Border Wars of the Colonists

It was rejected, on the ground that it infringed the rights of the crown. Nevertheless, the colonies continued to co-operate. The British parliament made an appropriation of two hundred thousand pounds sterling, which money was sent over and distributed among the colonies in proportion to the number of troops which each should supply for military service. In the following year Gen. Braddock was sent out to take command of the colonial forces. He conferred with the several governors and a plan of campaign was agreed upon. This involved an attack upon the French forts at Crown Point, Frontenac, Niagara and Duquesne. A force of three hundred British and three thousand colonial troops was despatched to Nova Scotia and reduced that colony to a state of subjection. Braddock 'himself took up his quarters at Alexandria and his little army was quartered there and in the neighboring towns of Fredericksburg and Bladensburg. He had brought with him from Ireland two regiments of infantry, intending to supplement his force with the provincial levies. Braddock was the son of a major-general and himself had a military record of promotions for gallant conduct under fire.
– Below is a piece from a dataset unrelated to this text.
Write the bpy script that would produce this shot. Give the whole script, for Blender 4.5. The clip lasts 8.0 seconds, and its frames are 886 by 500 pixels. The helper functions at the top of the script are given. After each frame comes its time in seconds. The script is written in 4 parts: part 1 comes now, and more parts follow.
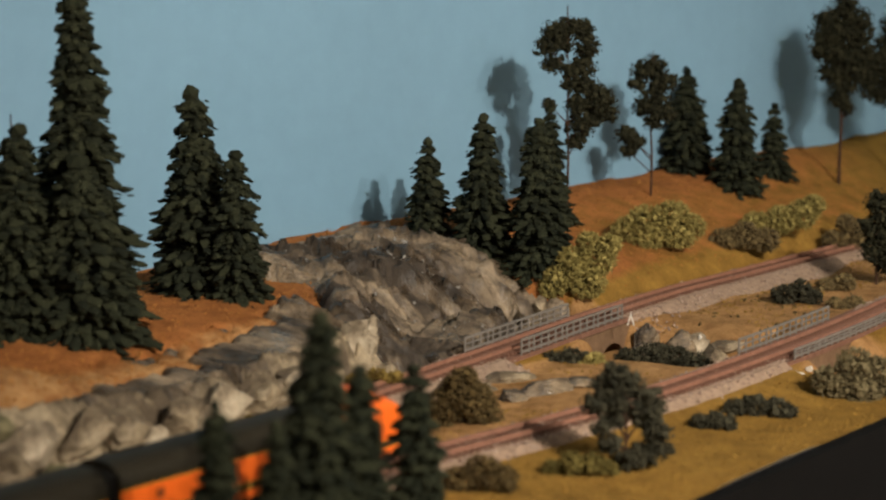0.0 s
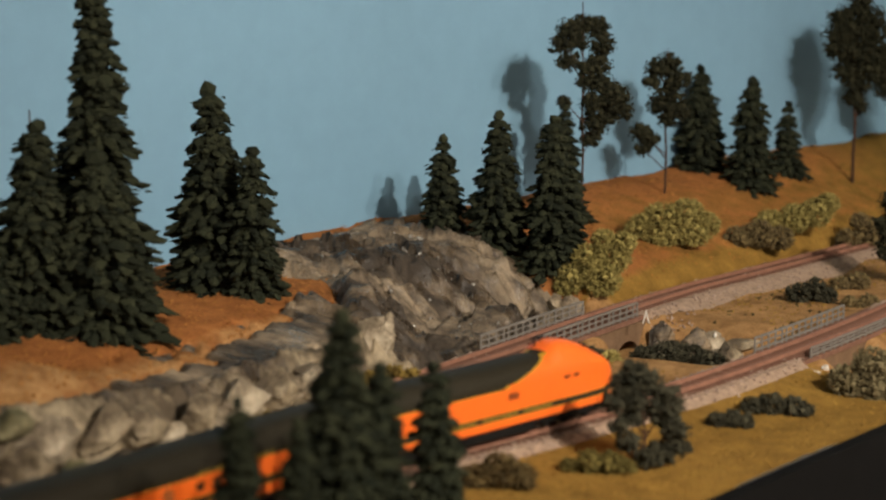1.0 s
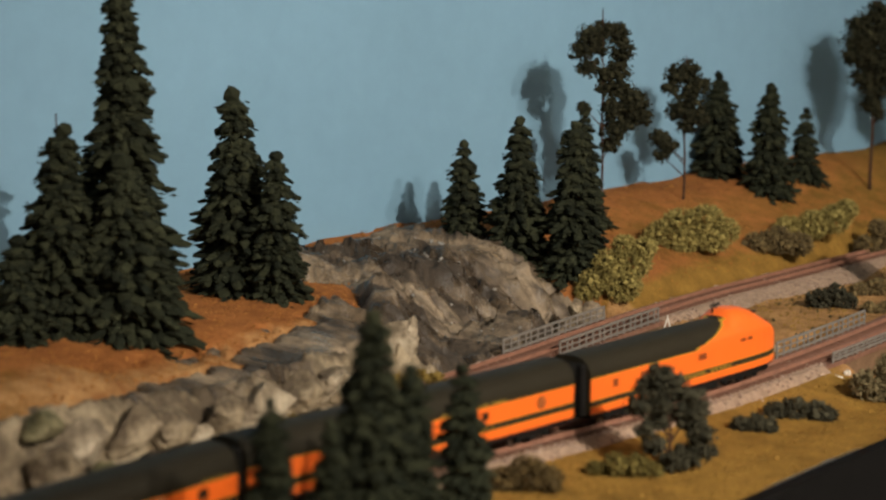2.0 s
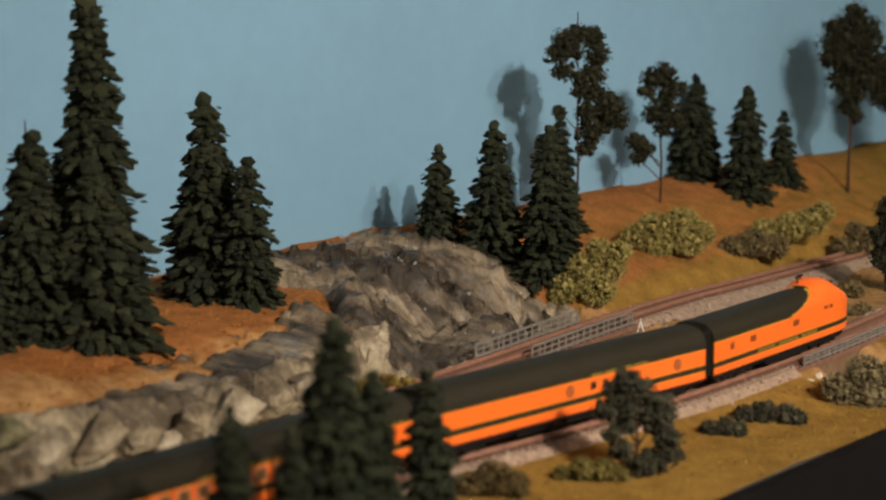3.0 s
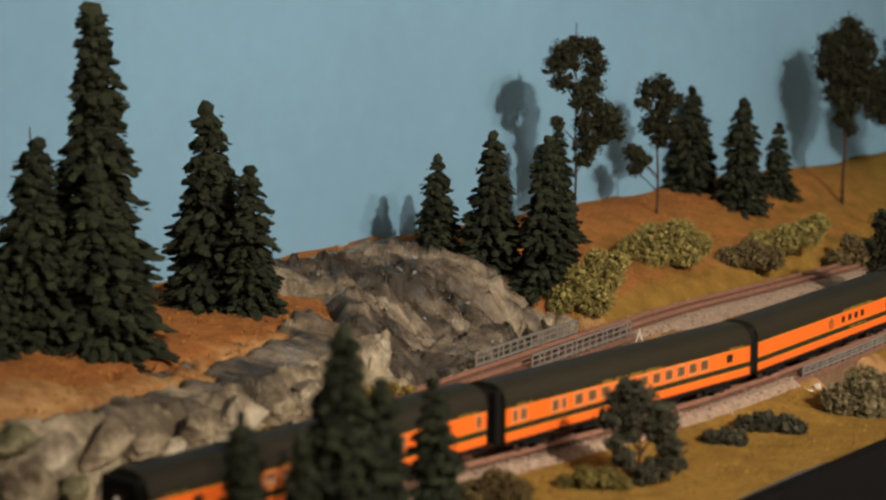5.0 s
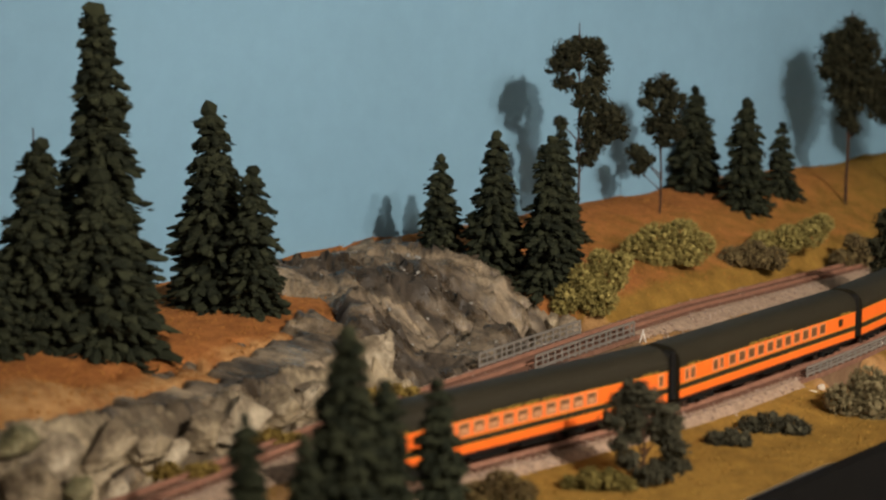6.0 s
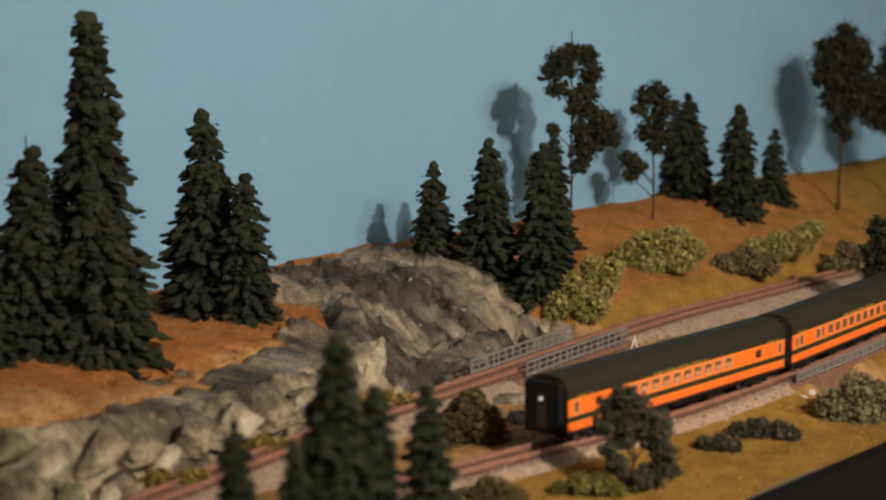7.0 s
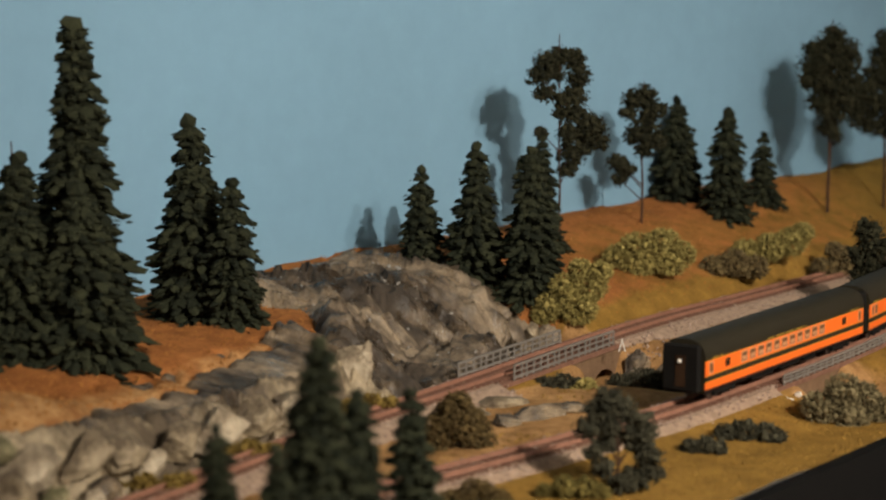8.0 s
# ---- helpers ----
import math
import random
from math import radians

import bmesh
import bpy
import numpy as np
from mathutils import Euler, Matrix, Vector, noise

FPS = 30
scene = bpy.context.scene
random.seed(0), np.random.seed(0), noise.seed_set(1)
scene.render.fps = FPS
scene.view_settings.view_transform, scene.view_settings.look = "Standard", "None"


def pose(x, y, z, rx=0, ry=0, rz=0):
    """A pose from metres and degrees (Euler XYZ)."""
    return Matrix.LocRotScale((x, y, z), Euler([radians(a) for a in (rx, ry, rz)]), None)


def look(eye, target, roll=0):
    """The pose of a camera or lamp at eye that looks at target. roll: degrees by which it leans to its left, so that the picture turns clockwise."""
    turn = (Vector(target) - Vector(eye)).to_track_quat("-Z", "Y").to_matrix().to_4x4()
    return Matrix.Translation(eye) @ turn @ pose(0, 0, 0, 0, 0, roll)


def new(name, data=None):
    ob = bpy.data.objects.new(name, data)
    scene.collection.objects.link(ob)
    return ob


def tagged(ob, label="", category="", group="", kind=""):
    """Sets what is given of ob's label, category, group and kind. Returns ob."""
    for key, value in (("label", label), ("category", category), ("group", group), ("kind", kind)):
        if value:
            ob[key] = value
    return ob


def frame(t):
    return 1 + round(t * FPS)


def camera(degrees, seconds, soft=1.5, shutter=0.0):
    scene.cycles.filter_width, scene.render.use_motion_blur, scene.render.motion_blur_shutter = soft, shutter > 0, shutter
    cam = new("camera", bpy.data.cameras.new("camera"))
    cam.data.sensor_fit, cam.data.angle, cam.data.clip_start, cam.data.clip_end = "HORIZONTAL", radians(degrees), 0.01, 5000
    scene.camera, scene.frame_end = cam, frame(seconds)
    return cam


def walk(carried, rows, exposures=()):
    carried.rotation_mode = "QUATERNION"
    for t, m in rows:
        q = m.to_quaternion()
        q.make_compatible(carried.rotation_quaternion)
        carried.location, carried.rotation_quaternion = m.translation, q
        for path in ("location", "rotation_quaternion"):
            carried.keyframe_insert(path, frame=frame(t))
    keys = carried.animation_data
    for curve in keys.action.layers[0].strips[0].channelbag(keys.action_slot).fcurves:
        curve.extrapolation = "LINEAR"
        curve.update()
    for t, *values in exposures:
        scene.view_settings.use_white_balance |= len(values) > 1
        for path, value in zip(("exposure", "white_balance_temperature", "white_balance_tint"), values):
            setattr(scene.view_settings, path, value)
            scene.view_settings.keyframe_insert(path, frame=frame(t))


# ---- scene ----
cam = camera(23.92, 8.0, soft=2.3, shutter=0.3)
cam.data.dof.use_dof, cam.data.dof.focus_distance, cam.data.dof.aperture_fstop = True, 1.74, 8.0


def aim(x, y, z, yaw, pitch, roll):
    """A camera pose from its place and its turn to the left, up and over, in degrees."""
    yw, pt = radians(yaw), radians(pitch)
    ahead = Vector((-math.sin(yw) * math.cos(pt), math.cos(yw) * math.cos(pt), math.sin(pt)))
    eye = Vector((x, y, z))
    return look(eye, eye + ahead, roll)


PATH = [
    (0, 0.0039, 0.0201, 0.3174, 0.312, -8.693, -0.133),
    (0.5, 0.0028, 0.0199, 0.3167, 0.284, -8.743, -0.135),
    (1, -0.0041, 0.0194, 0.3184, 0.476, -8.803, 0.075),
    (1.5, -0.0122, 0.0189, 0.3172, 0.507, -8.771, 0.220),
    (1.7, -0.0176, 0.0159, 0.3164, 0.652, -8.682, 0.167),
    (2.8, -0.0028, 0.0134, 0.3152, 0.559, -8.450, 0.013),
    (3, 0.0005, 0.0135, 0.3182, 0.494, -8.509, -0.043),
    (3.5, -0.0024, 0.0102, 0.3189, 0.379, -8.440, 0.017),
    (4, -0.0079, 0.0097, 0.3195, 0.298, -8.422, 0.183),
    (4.5, -0.0103, 0.0078, 0.3194, 0.228, -8.312, 0.262),
    (4.7, -0.0109, 0.0062, 0.3184, 0.131, -8.240, 0.323),
    (5.8, -0.0137, 0.0077, 0.3174, 0.013, -8.183, 0.260),
    (6, -0.0134, 0.0088, 0.3192, 0.117, -8.255, 0.314),
    (6.5, -0.0094, 0.0057, 0.3199, 0.162, -8.199, 0.269),
    (7, -0.0080, 0.0026, 0.3198, 0.083, -8.058, 0.209),
    (7.5, -0.0059, 0.0006, 0.3197, 0.092, -7.969, 0.126),
    (8, 0.0000, 0.0000, 0.3200, 0.000, -7.950, 0.000),]
walk(cam, [(t, aim(x, y, z, a, b, c)) for t, x, y, z, a, b, c in PATH])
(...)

In the conferences which followed the assembling of the forces Braddock took as his special task the capture of Fort Duquesne. To Sir William Johnson was assigned the responsibility of leading a force against Crown Point, and to Governor Shirley of Massachusetts was to be given the glory of overcoming Forts Frontenac and Niagara. Franklin, then postmaster of Philadelphia, undertook to raise the necessary funds among the business men and farmers of Pennsylvania to provide the transportation of troops and supplies for the quartermaster and commissary departments for the Braddock expedition. The fact that England and France happened to be at peace at this particular moment was not allowed to interfere. The claim was made that all these forts occupied by the French were on English soil and this was held to be sufficient provocation for driving the invaders out.